He said there was some truth to the nickname when he repeated it on stage this week at a tech conference in Salt Lake City, Utah hosted by software company Qualtrics. But he said, just because he appeared calm, when he was younger he would still sometimes agonize with fear of making a mistake.
"I have an even temperament and I don't get too high and I don't get too low, but that doesn't mean that throughout the presidency and throughout my professional career that there weren't times when I was constrained by, 'Man I don't want to screw this up. I don't want ot let people down. I don't want to be seen as having made made a mistake or having failed'," he said.
It was during his second term that he experienced a "shedding of fear" as he described it and that helped him perform better.
"There's no doubt by the time I was in my second term I was a better president than I was in my first term and it did not have to do with analysis or policy," he said. "It had to do with what comes with any career — whether it's sports or teaching or you name it — you get enough reps, enough repetition and familiarity with the nature of the problems that you start being focused on the task and not how-are-you-doing-on-the-task and the self-consciousness that comes with that."
He says that's the attitude that he carried into working on the Iran nuclear deal, which sought to squash Iran's nuclear weapons program and the Paris Climate accords, a landmark agreement between governments worldwide to jointly address climate change. (President Trump has since vowed the US would abandon participation in the Paris agreement which called for each country to make its own emissions-reduction pledge.)

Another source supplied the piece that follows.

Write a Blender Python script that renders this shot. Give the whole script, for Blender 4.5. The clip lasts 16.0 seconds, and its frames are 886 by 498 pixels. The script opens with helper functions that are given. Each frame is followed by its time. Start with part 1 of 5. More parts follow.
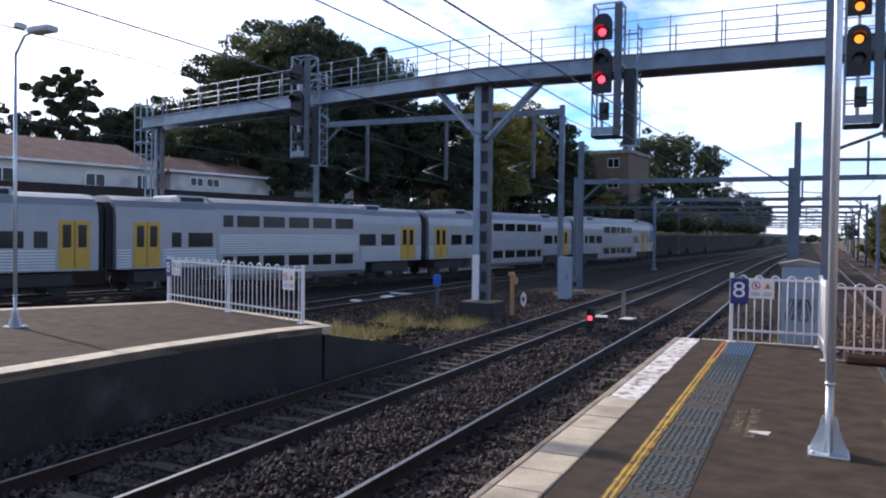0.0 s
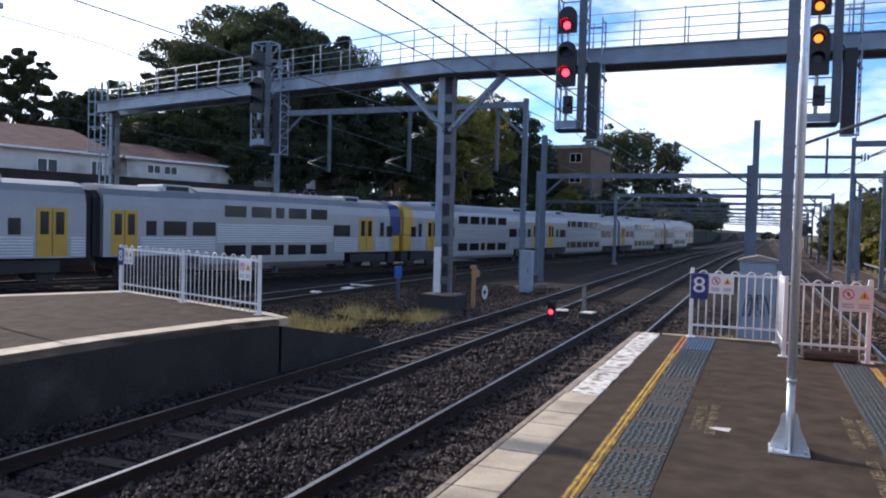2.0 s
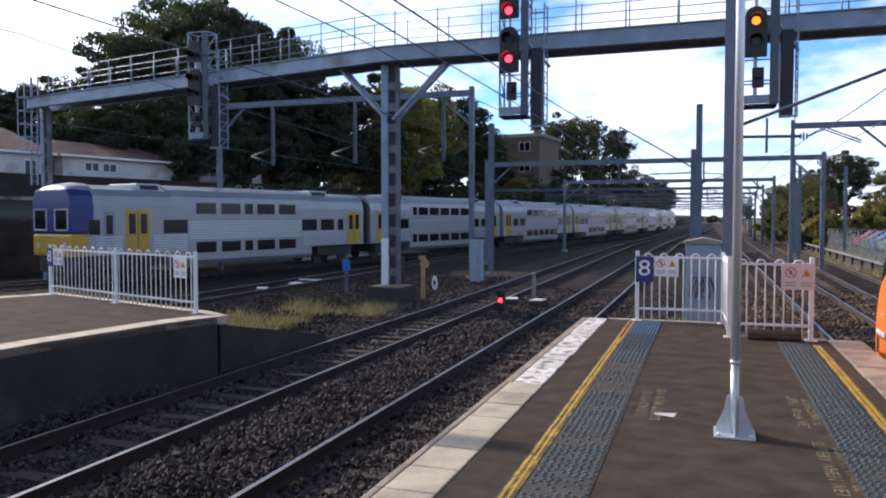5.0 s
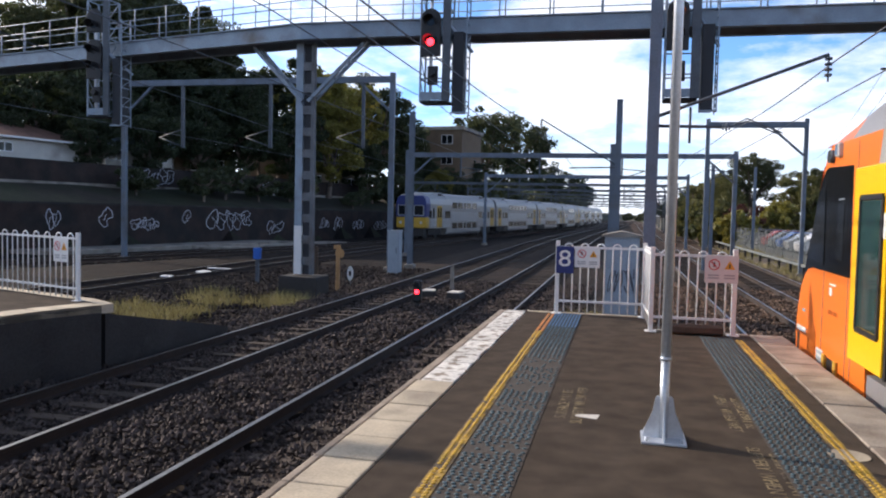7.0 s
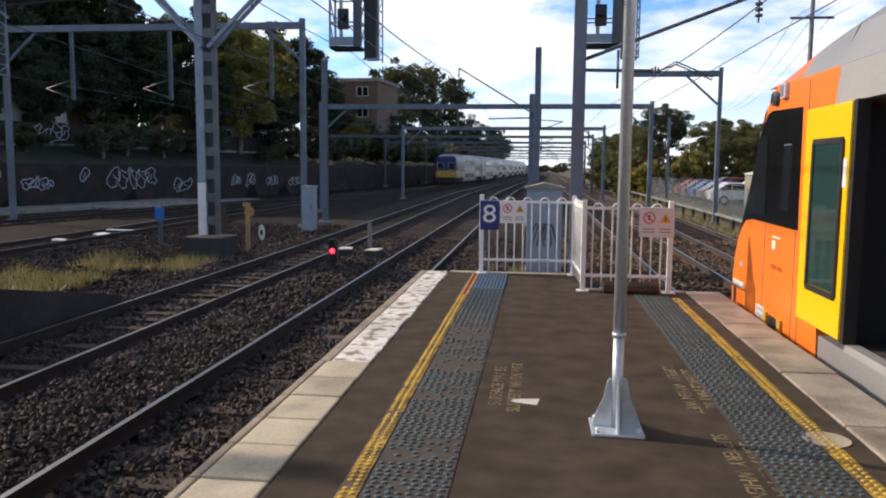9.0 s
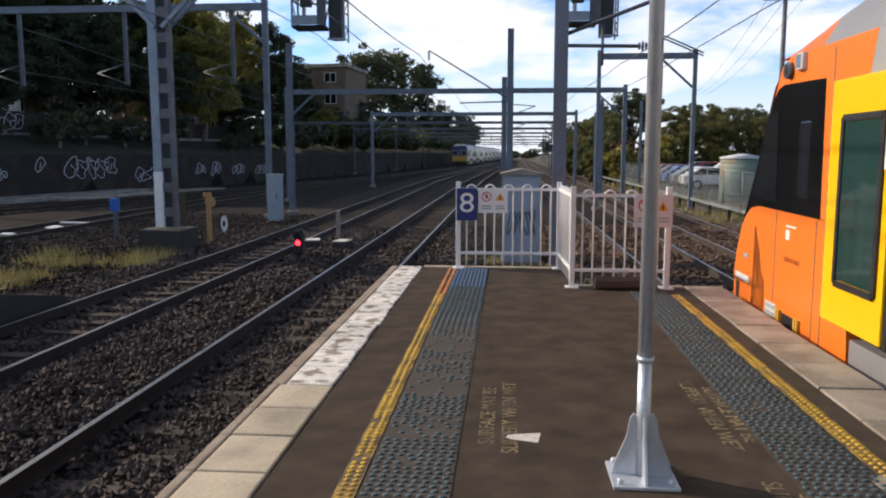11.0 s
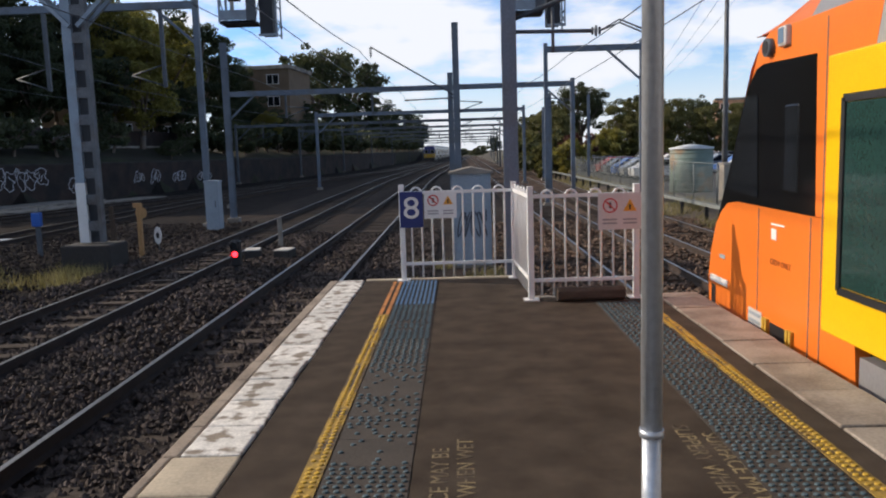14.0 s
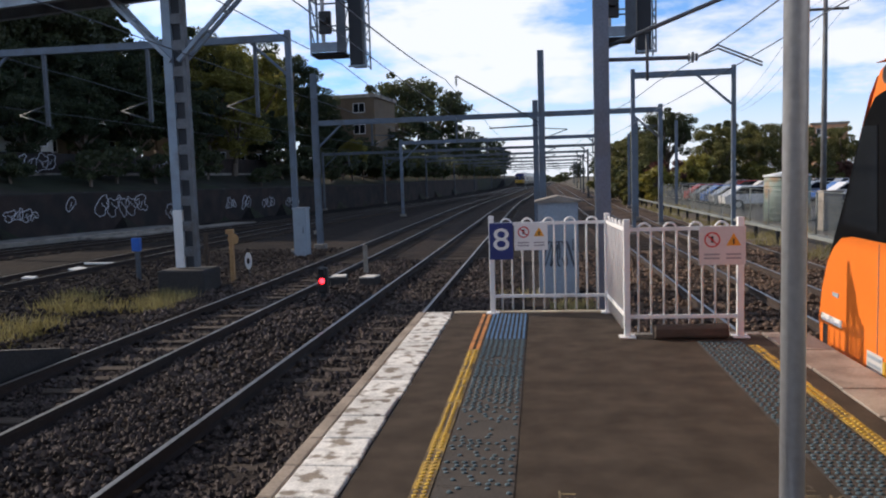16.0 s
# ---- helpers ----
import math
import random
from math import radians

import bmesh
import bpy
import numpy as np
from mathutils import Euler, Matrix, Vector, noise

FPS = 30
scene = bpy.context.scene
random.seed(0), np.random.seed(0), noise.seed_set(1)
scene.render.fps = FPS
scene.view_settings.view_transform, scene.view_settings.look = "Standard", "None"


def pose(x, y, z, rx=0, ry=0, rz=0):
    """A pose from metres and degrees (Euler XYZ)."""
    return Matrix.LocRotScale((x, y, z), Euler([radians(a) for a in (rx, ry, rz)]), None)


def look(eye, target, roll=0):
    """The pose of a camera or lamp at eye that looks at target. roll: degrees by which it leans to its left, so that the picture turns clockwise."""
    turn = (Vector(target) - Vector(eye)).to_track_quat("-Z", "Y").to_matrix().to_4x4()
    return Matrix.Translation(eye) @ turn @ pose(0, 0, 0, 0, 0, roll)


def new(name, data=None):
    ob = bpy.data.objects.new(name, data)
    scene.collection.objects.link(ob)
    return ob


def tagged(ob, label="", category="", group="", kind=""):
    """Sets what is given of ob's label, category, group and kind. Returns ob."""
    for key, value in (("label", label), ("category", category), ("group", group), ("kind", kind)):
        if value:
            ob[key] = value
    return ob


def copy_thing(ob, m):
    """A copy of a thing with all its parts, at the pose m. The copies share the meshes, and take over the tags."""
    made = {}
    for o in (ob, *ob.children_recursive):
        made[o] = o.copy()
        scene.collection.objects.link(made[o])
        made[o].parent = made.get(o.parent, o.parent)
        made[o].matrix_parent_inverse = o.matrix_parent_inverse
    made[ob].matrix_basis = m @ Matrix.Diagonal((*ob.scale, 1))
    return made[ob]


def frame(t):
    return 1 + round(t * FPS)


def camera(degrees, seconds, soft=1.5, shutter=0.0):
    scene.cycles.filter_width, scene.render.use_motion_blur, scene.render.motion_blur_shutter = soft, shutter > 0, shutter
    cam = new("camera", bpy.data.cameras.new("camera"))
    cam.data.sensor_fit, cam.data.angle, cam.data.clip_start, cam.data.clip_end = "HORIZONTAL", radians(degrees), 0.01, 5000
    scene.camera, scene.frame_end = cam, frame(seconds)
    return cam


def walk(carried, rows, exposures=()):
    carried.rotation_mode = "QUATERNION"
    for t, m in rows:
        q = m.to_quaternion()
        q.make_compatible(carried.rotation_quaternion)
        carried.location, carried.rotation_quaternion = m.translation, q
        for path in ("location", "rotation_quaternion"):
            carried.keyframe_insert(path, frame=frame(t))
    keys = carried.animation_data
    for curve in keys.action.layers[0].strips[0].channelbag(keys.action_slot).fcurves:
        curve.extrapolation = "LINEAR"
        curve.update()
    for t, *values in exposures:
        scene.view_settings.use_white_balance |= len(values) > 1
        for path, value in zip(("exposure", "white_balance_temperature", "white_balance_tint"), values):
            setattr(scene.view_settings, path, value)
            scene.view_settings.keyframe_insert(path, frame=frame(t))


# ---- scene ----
cam = camera(60.0, 16.0, 2.0)
PATH = [
    (0, (1.961, -1.0, 1.753), (1.108, 0.808, 1.709), 0.7),
    (0.5, (1.923, -0.832, 1.723), (1.09, 0.985, 1.657), 1.1),
    (1, (1.896, -0.804, 1.731), (1.103, 1.031, 1.662), 2.3),
    (1.5, (1.89, -0.78, 1.732), (1.131, 1.069, 1.672), 1.9),
    (2, (1.895, -0.797, 1.736), (1.132, 1.051, 1.674), 1.5),
    (2.5, (1.89, -0.778, 1.735), (1.132, 1.072, 1.67), 1.1),
    (3, (1.872, -0.815, 1.744), (1.141, 1.046, 1.676), 1.3),
    (5.5, (1.982, -0.203, 1.636), (1.362, 1.696, 1.552), -0.1),
    (6, (2.015, 0.031, 1.554), (1.465, 1.952, 1.467), 1.1),
    (6.5, (2.001, 0.242, 1.534), (1.483, 2.17, 1.403), 0.7),
    (7, (1.836, 0.411, 1.555), (1.385, 2.357, 1.457), 1.3),
    (7.5, (1.764, 0.687, 1.536), (1.426, 2.647, 1.329), 2.2),
    (8, (1.809, 0.921, 1.564), (1.487, 2.884, 1.355), 2.1),
    (8.5, (1.782, 1.144, 1.539), (1.471, 3.103, 1.28), 1.5),
    (9, (1.675, 1.405, 1.54), (1.434, 3.378, 1.326), 0.5),
    (11.5, (1.525, 2.64, 1.504), (1.363, 4.617, 1.253), -0.1),
    (12, (1.626, 2.871, 1.5), (1.435, 4.855, 1.34), -1.1),
    (12.5, (1.594, 3.032, 1.491), (1.434, 5.015, 1.287), -0.3),
    (13, (1.569, 3.222, 1.527), (1.424, 5.206, 1.318), -1.3),
    (13.5, (1.55, 3.452, 1.518), (1.467, 5.439, 1.309), -2.1),
    (14, (1.55, 3.453, 1.514), (1.507, 5.436, 1.262), -1.8),
    (14.5, (1.542, 3.71, 1.511), (1.413, 5.696, 1.31), -0.7),
    (15, (1.494, 3.658, 1.527), (1.328, 5.642, 1.33), -0.4),
    (15.5, (1.475, 3.666, 1.539), (1.24, 5.643, 1.344), -1.2),
    (16, (1.441, 3.595, 1.568), (1.19, 5.571, 1.39), -1.8),
]
walk(cam, [(t, look(eye, target, roll)) for t, eye, target, roll in PATH],
     [(0.0, 0.05, 5560, 16), (3.0, 0.05, 5580, 16), (7.0, 0.0, 5980, 14), (9.0, -0.1, 6320, 13), (12.5, -0.3, 6250, 12), (14.0, -0.37, 6250, 12), (16.0, -0.3, 6120, 13)])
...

By learning how to get comfortable with tackling large, complex problems, Obama says he stopped worrying about making mistakes. Instead he realized, "You know, I got this. And if I make a mistake we'll figure out how to make up for it, we'll learn from it."
He didn't focus on poll numbers or pundits but focused on "advancing this vision that I have and I hope the country will share, that we create a better country," he said.
But it was more than just self-confidence that comes from experience. He also took deliberate steps to keep himself focused. This included "not reading my own press."
He didn't (and doesn't) look at comments on social media, or watch the cable news pundits. That included the people berating him, but it also included avoiding people praising him. " If people were complementary, people assume you know more than you did," he joked, and that can lead to an inflated ego, which is just as detrimental.
He started to view all of that public commentary on him as a distraction, "Not useful to me in doing my job or solving a problem, but designed to feed possible anxiety."
And these techniques can work for anyone:
- Spend time in learner's mode, collecting information from people who know more about the topic than you do. Obama says he'll ask questions and keep asking them until he understands, sometimes making his experts "speak English" or explain things to him in layman's terms.
- Focus on the task at hand. Do your homework. Do your best and trust that if a mistake or problem happens, trust that you can do the same process to fix it and learn from it.
- Don't fill your head with what people are saying about you, good or bad. Make your work about the work, not about yourself.
"One way I describe it to my girls is, ironically, by taking your ego out of what you do, it will liberate you and you can ultimately perform better and more comfortably," he said.